### TO DO:
You are to retype all of the data exactly as it appears.

### SUPPLIED MATERIAL:
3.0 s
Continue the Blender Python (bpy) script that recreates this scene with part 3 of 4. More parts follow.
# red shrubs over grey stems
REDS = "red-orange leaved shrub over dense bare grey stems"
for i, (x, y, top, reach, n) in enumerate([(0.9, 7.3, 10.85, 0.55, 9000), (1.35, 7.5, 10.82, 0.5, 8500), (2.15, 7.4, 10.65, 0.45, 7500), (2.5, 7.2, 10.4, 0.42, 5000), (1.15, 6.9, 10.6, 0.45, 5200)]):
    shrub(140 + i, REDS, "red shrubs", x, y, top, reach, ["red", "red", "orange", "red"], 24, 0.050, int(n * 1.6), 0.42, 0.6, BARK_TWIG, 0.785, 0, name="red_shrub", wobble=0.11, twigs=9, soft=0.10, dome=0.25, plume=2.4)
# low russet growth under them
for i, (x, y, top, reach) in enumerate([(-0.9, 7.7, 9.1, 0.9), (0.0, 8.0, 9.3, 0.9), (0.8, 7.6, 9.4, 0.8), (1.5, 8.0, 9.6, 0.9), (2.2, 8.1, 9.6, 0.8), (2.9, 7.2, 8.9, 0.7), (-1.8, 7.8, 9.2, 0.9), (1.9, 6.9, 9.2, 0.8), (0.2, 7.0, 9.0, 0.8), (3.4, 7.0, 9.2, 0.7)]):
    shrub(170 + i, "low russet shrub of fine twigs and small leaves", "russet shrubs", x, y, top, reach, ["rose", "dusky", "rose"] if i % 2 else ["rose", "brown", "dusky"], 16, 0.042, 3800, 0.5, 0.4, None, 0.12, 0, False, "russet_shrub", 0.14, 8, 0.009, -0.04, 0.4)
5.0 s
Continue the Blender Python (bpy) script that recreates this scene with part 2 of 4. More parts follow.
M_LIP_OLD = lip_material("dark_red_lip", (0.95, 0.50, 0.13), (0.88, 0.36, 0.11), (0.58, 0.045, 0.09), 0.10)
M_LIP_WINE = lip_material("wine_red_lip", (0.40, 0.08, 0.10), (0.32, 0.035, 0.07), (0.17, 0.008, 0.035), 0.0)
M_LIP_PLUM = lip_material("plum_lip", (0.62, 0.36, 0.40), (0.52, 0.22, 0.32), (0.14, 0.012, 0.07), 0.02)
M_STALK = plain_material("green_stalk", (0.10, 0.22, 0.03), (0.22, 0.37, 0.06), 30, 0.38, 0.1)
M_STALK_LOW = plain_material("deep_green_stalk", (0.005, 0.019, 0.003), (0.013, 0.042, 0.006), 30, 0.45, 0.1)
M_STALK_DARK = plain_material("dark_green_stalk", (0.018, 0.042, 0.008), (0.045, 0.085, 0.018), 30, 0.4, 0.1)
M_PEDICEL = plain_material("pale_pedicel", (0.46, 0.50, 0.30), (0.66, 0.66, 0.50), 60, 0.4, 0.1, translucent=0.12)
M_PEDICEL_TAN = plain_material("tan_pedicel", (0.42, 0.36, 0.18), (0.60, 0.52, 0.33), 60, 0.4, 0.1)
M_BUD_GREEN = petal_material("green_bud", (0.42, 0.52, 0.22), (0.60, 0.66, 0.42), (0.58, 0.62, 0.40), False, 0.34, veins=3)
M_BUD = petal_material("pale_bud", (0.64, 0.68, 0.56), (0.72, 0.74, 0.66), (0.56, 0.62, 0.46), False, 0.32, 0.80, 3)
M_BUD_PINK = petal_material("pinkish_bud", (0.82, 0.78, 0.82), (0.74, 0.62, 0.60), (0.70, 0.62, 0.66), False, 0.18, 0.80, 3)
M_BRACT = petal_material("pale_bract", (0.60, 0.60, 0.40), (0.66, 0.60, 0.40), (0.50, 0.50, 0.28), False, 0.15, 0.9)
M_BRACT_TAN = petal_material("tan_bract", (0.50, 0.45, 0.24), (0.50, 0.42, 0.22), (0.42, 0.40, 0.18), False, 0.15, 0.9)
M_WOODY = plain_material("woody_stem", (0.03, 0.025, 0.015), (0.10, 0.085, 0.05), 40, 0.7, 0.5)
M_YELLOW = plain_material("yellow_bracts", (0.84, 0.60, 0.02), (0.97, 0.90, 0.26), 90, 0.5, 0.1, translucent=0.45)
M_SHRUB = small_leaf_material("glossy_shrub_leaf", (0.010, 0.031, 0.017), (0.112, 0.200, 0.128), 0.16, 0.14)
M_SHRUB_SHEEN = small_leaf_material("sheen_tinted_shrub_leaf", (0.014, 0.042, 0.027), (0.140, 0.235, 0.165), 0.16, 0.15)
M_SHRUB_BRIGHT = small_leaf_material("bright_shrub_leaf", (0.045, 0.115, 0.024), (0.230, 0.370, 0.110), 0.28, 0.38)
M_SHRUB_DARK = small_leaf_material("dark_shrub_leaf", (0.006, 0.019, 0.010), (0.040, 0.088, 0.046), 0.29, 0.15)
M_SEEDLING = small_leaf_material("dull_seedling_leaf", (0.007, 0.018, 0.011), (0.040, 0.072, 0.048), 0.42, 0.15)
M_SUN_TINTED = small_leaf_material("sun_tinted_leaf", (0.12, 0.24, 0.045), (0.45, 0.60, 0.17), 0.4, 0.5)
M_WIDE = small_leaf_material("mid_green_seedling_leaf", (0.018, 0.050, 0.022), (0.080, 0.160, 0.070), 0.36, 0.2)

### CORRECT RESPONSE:
3.0 s
Continue the Blender Python (bpy) script that recreates this scene with part 3 of 4. More parts follow.
# red shrubs over grey stems
REDS = "red-orange leaved shrub over dense bare grey stems"
for i, (x, y, top, reach, n) in enumerate([(0.9, 7.3, 10.85, 0.55, 9000), (1.35, 7.5, 10.82, 0.5, 8500), (2.15, 7.4, 10.65, 0.45, 7500), (2.5, 7.2, 10.4, 0.42, 5000), (1.15, 6.9, 10.6, 0.45, 5200)]):
    shrub(140 + i, REDS, "red shrubs", x, y, top, reach, ["red", "red", "orange", "red"], 24, 0.050, int(n * 1.6), 0.42, 0.6, BARK_TWIG, 0.785, 0, name="red_shrub", wobble=0.11, twigs=9, soft=0.10, dome=0.25, plume=2.4)
# low russet growth under them
for i, (x, y, top, reach) in enumerate([(-0.9, 7.7, 9.1, 0.9), (0.0, 8.0, 9.3, 0.9), (0.8, 7.6, 9.4, 0.8), (1.5, 8.0, 9.6, 0.9), (2.2, 8.1, 9.6, 0.8), (2.9, 7.2, 8.9, 0.7), (-1.8, 7.8, 9.2, 0.9), (1.9, 6.9, 9.2, 0.8), (0.2, 7.0, 9.0, 0.8), (3.4, 7.0, 9.2, 0.7)]):
    shrub(170 + i, "low russet shrub of fine twigs and small leaves", "russet shrubs", x, y, top, reach, ["rose", "dusky", "rose"] if i % 2 else ["rose", "brown", "dusky"], 16, 0.042, 3800, 0.5, 0.4, None, 0.12, 0, False, "russet_shrub", 0.14, 8, 0.009, -0.04, 0.4)
5.0 s
Continue the Blender Python (bpy) script that recreates this scene with part 2 of 4. More parts follow.
M_LIP_OLD = lip_material("dark_red_lip", (0.95, 0.50, 0.13), (0.88, 0.36, 0.11), (0.58, 0.045, 0.09), 0.10)
M_LIP_WINE = lip_material("wine_red_lip", (0.40, 0.08, 0.10), (0.32, 0.035, 0.07), (0.17, 0.008, 0.035), 0.0)
M_LIP_PLUM = lip_material("plum_lip", (0.62, 0.36, 0.40), (0.52, 0.22, 0.32), (0.14, 0.012, 0.07), 0.02)
M_STALK = plain_material("green_stalk", (0.10, 0.22, 0.03), (0.22, 0.37, 0.06), 30, 0.38, 0.1)
M_STALK_LOW = plain_material("deep_green_stalk", (0.005, 0.019, 0.003), (0.013, 0.042, 0.006), 30, 0.45, 0.1)
M_STALK_DARK = plain_material("dark_green_stalk", (0.018, 0.042, 0.008), (0.045, 0.085, 0.018), 30, 0.4, 0.1)
M_PEDICEL = plain_material("pale_pedicel", (0.46, 0.50, 0.30), (0.66, 0.66, 0.50), 60, 0.4, 0.1, translucent=0.12)
M_PEDICEL_TAN = plain_material("tan_pedicel", (0.42, 0.36, 0.18), (0.60, 0.52, 0.33), 60, 0.4, 0.1)
M_BUD_GREEN = petal_material("green_bud", (0.42, 0.52, 0.22), (0.60, 0.66, 0.42), (0.58, 0.62, 0.40), False, 0.34, veins=3)
M_BUD = petal_material("pale_bud", (0.64, 0.68, 0.56), (0.72, 0.74, 0.66), (0.56, 0.62, 0.46), False, 0.32, 0.80, 3)
M_BUD_PINK = petal_material("pinkish_bud", (0.82, 0.78, 0.82), (0.74, 0.62, 0.60), (0.70, 0.62, 0.66), False, 0.18, 0.80, 3)
M_BRACT = petal_material("pale_bract", (0.60, 0.60, 0.40), (0.66, 0.60, 0.40), (0.50, 0.50, 0.28), False, 0.15, 0.9)
M_BRACT_TAN = petal_material("tan_bract", (0.50, 0.45, 0.24), (0.50, 0.42, 0.22), (0.42, 0.40, 0.18), False, 0.15, 0.9)
M_WOODY = plain_material("woody_stem", (0.03, 0.025, 0.015), (0.10, 0.085, 0.05), 40, 0.7, 0.5)
M_YELLOW = plain_material("yellow_bracts", (0.84, 0.60, 0.02), (0.97, 0.90, 0.26), 90, 0.5, 0.1, translucent=0.45)
M_SHRUB = small_leaf_material("glossy_shrub_leaf", (0.010, 0.031, 0.017), (0.112, 0.200, 0.128), 0.16, 0.14)
M_SHRUB_SHEEN = small_leaf_material("sheen_tinted_shrub_leaf", (0.014, 0.042, 0.027), (0.140, 0.235, 0.165), 0.16, 0.15)
M_SHRUB_BRIGHT = small_leaf_material("bright_shrub_leaf", (0.045, 0.115, 0.024), (0.230, 0.370, 0.110), 0.28, 0.38)
M_SHRUB_DARK = small_leaf_material("dark_shrub_leaf", (0.006, 0.019, 0.010), (0.040, 0.088, 0.046), 0.29, 0.15)
M_SEEDLING = small_leaf_material("dull_seedling_leaf", (0.007, 0.018, 0.011), (0.040, 0.072, 0.048), 0.42, 0.15)
M_SUN_TINTED = small_leaf_material("sun_tinted_leaf", (0.12, 0.24, 0.045), (0.45, 0.60, 0.17), 0.4, 0.5)
M_WIDE = small_leaf_material("mid_green_seedling_leaf", (0.018, 0.050, 0.022), (0.080, 0.160, 0.070), 0.36, 0.2)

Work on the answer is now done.